Notes on Soul of a New Machine, Messy Middle, Crazy at Work, Company of One.
Every few years I spend a month or two reading some general business and management books. On average, these are not my favorite books, but they usually have a couple interesting ideas and are eminently skimmable.
Recently, I’ve read through The Soul of A New Machine, The Messy Middle, It Doesn’t Have to Be Crazy at Work, and Company of One. Of these four, The Soul of a New Machine keeps drifting back into my head, and is a book I can imagine recommending and remembering for years. The others, I suspect I won’t remember often, and for me showcase the downsides of the book-as-subscriber-paid-marketing-channel: there usually just isn’t enough to say to fill a book, but the format demands the pages are filled with words, if not with ideas.
Here are my very brief reviews.
The Soul of A New Machine by Tracy Kidder is the story of creating a new computer at Data General in the late 1970s. What’s wild about the book is how familiarly it reads, forty years later. Sometimes when reading a book like The Idea Factory or Dealers of Lightning, it’s easy to believe that folks used to “get it”, and that the state of management has regressed since then, but The Soul of a New Machine is a helpful reminder that questionable management is an ancient invention.
Each person introduced throughout the story reminds me of someone I have worked with, and each situation reminds me of a similar experience I’ve had in my career, particularly the work leading up to the Digg v4 launch.
The book does a particularly good job of showing how folks perceived themselves, and then constrasting that with how others perceived them. It’s a book filled with neither heroes nor villians, but many folks who aspire towards both.
The Messy Middle by Scott Belsky is a book I’ve seen recommended by quite a few folks. The central thesis is that the hardest part of doing things is managing your psychology, remaining engaged over the long-run as you slowly wind your way towards the end.
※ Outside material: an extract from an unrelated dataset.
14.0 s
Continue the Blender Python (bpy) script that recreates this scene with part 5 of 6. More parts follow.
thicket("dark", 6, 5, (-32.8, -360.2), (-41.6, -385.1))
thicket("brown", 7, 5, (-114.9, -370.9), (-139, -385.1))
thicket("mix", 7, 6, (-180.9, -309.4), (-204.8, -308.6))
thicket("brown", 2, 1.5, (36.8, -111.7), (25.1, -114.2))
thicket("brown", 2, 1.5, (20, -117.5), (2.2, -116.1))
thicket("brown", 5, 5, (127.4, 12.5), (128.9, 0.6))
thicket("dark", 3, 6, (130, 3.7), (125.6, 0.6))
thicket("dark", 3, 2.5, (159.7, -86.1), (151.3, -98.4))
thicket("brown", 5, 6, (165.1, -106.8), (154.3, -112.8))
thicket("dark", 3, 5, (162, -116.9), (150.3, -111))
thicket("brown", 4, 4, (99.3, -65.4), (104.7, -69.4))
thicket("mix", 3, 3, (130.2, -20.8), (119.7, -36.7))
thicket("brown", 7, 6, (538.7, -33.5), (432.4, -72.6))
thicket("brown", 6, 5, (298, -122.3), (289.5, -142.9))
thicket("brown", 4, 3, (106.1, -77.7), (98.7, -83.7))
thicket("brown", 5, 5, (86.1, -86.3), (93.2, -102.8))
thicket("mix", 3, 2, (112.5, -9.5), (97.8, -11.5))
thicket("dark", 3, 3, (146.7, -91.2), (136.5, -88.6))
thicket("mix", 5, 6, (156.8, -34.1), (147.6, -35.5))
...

Through the book, it goes through a number of specific examples around hiring, firing, tools, etc and provides some general guidance on approach.
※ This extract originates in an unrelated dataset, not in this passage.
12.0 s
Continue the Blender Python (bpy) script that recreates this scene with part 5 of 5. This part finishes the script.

There is a certain category of book that you can probably only truly appreciate of when you’re experiencing something hard yourself, and The Messy Middle exists firmly in that category. I didn’t personally get much out of it, but I could imagine really appreciating it earlier in my career when I was struggling at work with difficult circumstances.
It Doesn’t Have to Be Crazy at Work by Jason Fried and DHH talks through their philosophy for running 37Signals. Similarly to their previous books like Rework, it walks a fine line between content and self-promotion, and sometimes coming across more like the later. There’s nothing wrong with books as a form of self-promotion, I imagine most books are written for that purpose, but I’d love a slightly more subtle tact.
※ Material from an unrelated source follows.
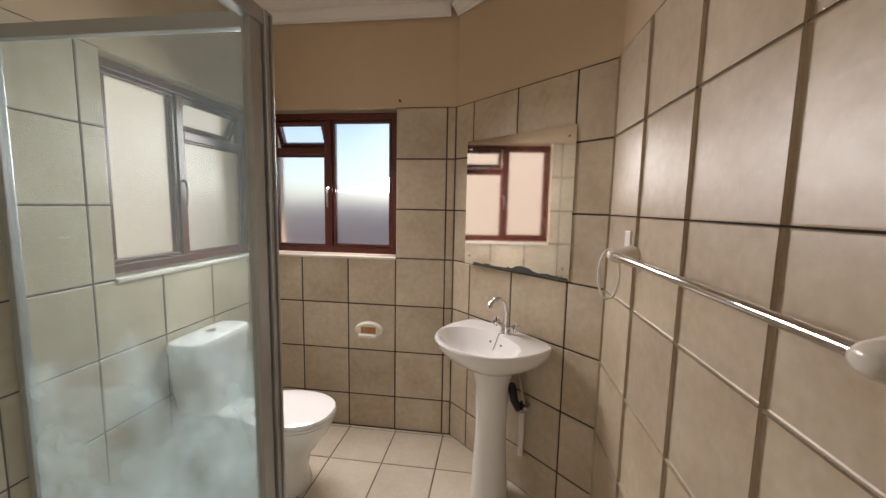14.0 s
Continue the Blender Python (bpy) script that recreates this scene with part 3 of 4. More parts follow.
part("casing", loft([ac_profile(AX0, 0.96), ac_profile(AX0 + 0.012), ac_profile(AX1 - 0.012), ac_profile(AX1, 0.96)]), ACW, ac, smooth=True)
part("grey_strip", loft([[Vector((x, SY + d, z)) for d, z in ((0.186, 2.188), (0.1935, 2.200), (0.1985, 2.235), (0.190, 2.235))] for x in (AX0 + 0.03, AX1 - 0.045)]), ACG, ac, "dark grey trim strip")
part("grey_strip", loft([[Vector((x, SY + d, z)) for d, z in ((0.186, 2.191), (0.194, 2.202), (0.2, 2.232), (0.190, 2.232))] for x in (AX0 + 0.008, AX0 + 0.30)]), GALV, ac, "silver-grey trim strip")
part("louvre", loft([[Vector((x, SY + d, z)) for d, z in ((0.112, 2.124), (0.158, 2.134), (0.183, 2.163), (0.176, 2.170), (0.152, 2.146), (0.112, 2.132))] for x in (AX0 + 0.05, AX1 - 0.07)]), ACW, ac, "white outlet louvre")
part("louvre_gap", box(AX0 + 0.045, AX1 - 0.065, SY + 0.1795, SY + 0.1845, 2.1735, 2.1795), ACG, ac)
part("panel_seam", box(AX0 + 0.01, AX1 - 0.01, SY + 0.1955, SY + 0.2005, 2.2395, 2.2415), ACG, ac)
ac.location.z += 0.022
marks = thing("wall_scuffs", (2.7, SY, 1.6), "small dark scuffs and screw holes on the paint", "wall mark")
for i in range(9):
    x, z = random.uniform(2.45, 3.1), random.choice((random.uniform(2.0, 2.12), random.uniform(1.2, 1.5), random.uniform(1.9, 2.1)))
    r = random.uniform(0.002, 0.004)
    part("scuff", box(x - r, x + r * random.uniform(1, 2), SY, SY + 0.0012, z - r * 0.6, z + r * 0.6), SPECK, marks)

# ---- lobby ----
cup = thing("lobby_cupboard", (0.44, 1.3, 0), "pale maple double cupboard with an orange timber surround", "cupboard")
CF = 0.50
part("body", box(0.345, CF - 0.021, 0.56, 2.11, 0.0, 2.10), MAPLE_D, cup)
part("surround", box(0.345, CF - 0.002, 2.115, 2.195, 0.0, 2.16, 0.003), PAINT, cup)
part("surround", box(0.40, CF + 0.006, 0.50, 0.555, 0.0, 2.16, 0.003), EDGE, cup)
part("surround_head", box(0.40, CF + 0.006, 0.556, 2.11, 2.03, 2.10, 0.003), EDGE, cup)
part("header", box(0.345, CF - 0.004, 0.22, 2.195, 2.165, 2.534), PAINT, cup)
for a, b, hy in ((0.56, 1.16, 1.10), (1.16, 1.705, 1.675), (1.705, 2.108, 1.738)):
    d = part("door", box(CF - 0.02, CF, a + 0.003, b - 0.003, 0.06, 2.027, 0.0015), MAPLE, cup)
    bow_handle(d, (CF, hy, 1.04), (CF, hy, 1.145), (0.03, 0, 0))
part("plinth", box(CF - 0.02, CF - 0.006, 0.56, 2.11, 0.0, 0.058), EDGE, cup)

ctl = thing("alarm_box", (0.59, 3.2, 1.75), "beige control box with a paper notice below it", "control box")
part("case", box(0.591, 0.66, 3.05, 3.32, 1.59, 1.87, 0.012), BOXB, ctl)
part("cover", box(0.66, 0.672, 3.07, 3.30, 1.62, 1.85, 0.006), BOXB, ctl)
part("slot", box(0.672, 0.674, 3.11, 3.26, 1.79, 1.81), ACG, ctl)
part("notice", box(0.591, 0.594, 3.13, 3.30, 1.44, 1.585), PAPER, ctl, "white paper notice")
sw = thing("light_switch", (0.82, 5.14, 1.32), "white light switch on the passage wall", "switch")
part("plate", box(0.76, 0.86, 5.131, 5.14, 1.26, 1.37, 0.003), PLASTIC, sw)
part("rocker", box(0.80, 0.82, 5.126, 5.131, 1.30, 1.335, 0.002), WHITE, sw)


# ---- bathroom windows ----
def bath_window(name, axis, a0, a1, u0, u1, m, vent_lo, sign, shade, label):
    e = thing(name, ((a0 + a1) / 2, (u0 + u1) / 2, 1.12) if axis == "x" else ((u0 + u1) / 2, (a0 + a1) / 2, 1.12), label, kind="structure")
    z0, z1 = 1.125, 1.985
    frame_parts(e, axis, a0, a1, [(u0, u1, z0, z0 + 0.04), (u0, u1, z1 - 0.04, z1), (u0, u0 + 0.04, z0 + 0.04, z1 - 0.04), (u1 - 0.04, u1, z0 + 0.04, z1 - 0.04), (m - 0.022, m + 0.022, z0 + 0.04, z1 - 0.04)], MERANTI)
    b0, b1 = (m + 0.023, u1 - 0.041) if vent_lo else (u0 + 0.041, m - 0.023)
    s0, s1 = (u0 + 0.041, m - 0.023) if vent_lo else (m + 0.023, u1 - 0.041)
    sash(e, axis, a0 + 0.008, a1 - 0.008, b0, b1, z0 + 0.041, z1 - 0.041, 0.018, FROST, MERANTI, shade)
    tz = 1.755
    frame_parts(e, axis, a0 + 0.002, a1 - 0.002, [(s0, s1, tz - 0.022, tz + 0.022)], MERANTI)
    sash(e, axis, a0 + 0.01, a1 - 0.01, s0, s1, z0 + 0.041, tz - 0.023, 0.01, FROST, MERANTI, shade, name="glazing_bead")
    vent(e, axis, (a0 + a1) / 2, s0 + 0.004, s1 - 0.004, z1 - 0.042, z1 - tz - 0.066, 0.028, 25, FROST, MERANTI, sign, shade)
    inner = a1
    bm = bmesh.new()
    if axis == "x":
        add_tube(bm, [(inner, m, 1.53), (inner + 0.018, m, 1.525), (inner + 0.022, m, 1.49), (inner + 0.016, m, 1.41)], [0.009, 0.008, 0.006, 0.005], 8)
    else:
        add_tube(bm, [(m, inner, 1.53), (m, inner + 0.018, 1.525), (m, inner + 0.022, 1.49), (m, inner + 0.016, 1.41)], [0.009, 0.008, 0.006, 0.005], 8)
    part("window_catch", bm, STEEL, e, smooth=True)
    return e


bath_window("window_2", "x", BW - 0.10, BW - 0.045, WWIN[0], WWIN[1], -1.40, True, -1, True, "dark red timber bathroom window with frosted panes")
bath_window("window_3", "y", BS - 0.10, BS - 0.045, SWIN[0], SWIN[1], -0.10, True, -1, False, "dark red timber bathroom window with frosted panes")
tagged(part("window_sill_2", box(BW - 0.044, BW + 0.008, WWIN[0], WWIN[1], 1.098, 1.114, 0.003), SILLW), "white painted bathroom window sill", "sill", kind="structure")
tagged(part("window_sill_3", box(SWIN[0], SWIN[1], BS - 0.044, BS + 0.008, 1.098, 1.114, 0.003), SILLW), "white painted bathroom window sill", "sill", kind="structure")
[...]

The core message in this book is that growth often comes at the expense of running a business that you and your team enjoy being part of, and that we shouldn’t assume growth is the best choice in all circumstances. In this message, there is an echo back to an era where shareholder growth is balanced against the employee experience, and an explicit aim to refutate the standard technology company playbook.
Parts of this refutation feel authentic, and other parts don’t. It’s not entirely obvious to me that employees are much better off in a world of privately-held companies where only owners participate in profit sharing (although 37Signals is planning to move towards some profit sharing soon, in their company’s twentieth anniversary), but certainly I’ve seen stable small teams do amazing things, and at times I miss the comfortable excellence that comes from working in such a team.
Overall, this isn’t a book I’d recommend, since it’s a bit light on ideas and heavy on self-promotion, but I’m glad I read it as I imagine it’ll be referenced a fair amount.
Company of One by Paul Jarvis is advocates for living better by refusing the clarion call of growth. This is roughly the book you’d get if you poured the The Start-up of You, Lean Startup and Your Money or Your Life into a mixer and blended for a few minutes. Its message has a lot in common with It Doesn’t Have to Be Crazy at Work, but this book does a better job of prioritizing a cohesive message over self-promotion.
I believe the premise of this book was expanded out of a single blog post, and personally there just weren’t quite enough ideas to flesh out an entire book. I enjoyed reading it, the message certainly resonates, but I don’t think I’ll return to it.